Wilson’s review three months prior — based on statements to her by the White River Junction staff — and other correspondence contradict both of Amdur’s claims to Ayotte.
A Feb. 17 email indicated that Amdur would have seen the documents proving those assertions to be false shortly before writing to Ayotte.
Clarence Hallmartel, a White River Junction privacy officer, wrote to another department employee that the latest delay was because Amdur wanted to review information pertaining to Stachulksi before it was released to him.
“As a result of his complaint to our director, she wanted to review the records and request prior to my release of the document,” he wrote.
Sue Hopkins, a regional Veterans Affairs public affairs officer, said “privacy issues” preclude the department from commenting.
“We can say that Director Debra Amdur’s response to Sen.
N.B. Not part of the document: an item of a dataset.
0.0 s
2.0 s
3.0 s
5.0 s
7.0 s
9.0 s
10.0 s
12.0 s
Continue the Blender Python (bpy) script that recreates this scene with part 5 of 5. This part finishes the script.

Kelly Ayotte was prepared after a thorough assessment of the case and was accurate based on VA records,” she said.
“We regret the length of time it took for the veteran to receive a copy of his records, and have reviewed that process to ensure such requests are completed in a timely manner.”
The White River Junction Medical Center did not respond to an Examiner request for comment.
Stachulski’s experiences add another entry in a steadily growing list of scandals in which top officials at Veterans Affairs facilities manipulated official records to make it appear healthcare and benefits were being delivered in a timely fashion.
Dozens of veterans died while waiting for delayed care and thousands of them were forced to wait months and years before being approved for benefits they earned while serving in combat.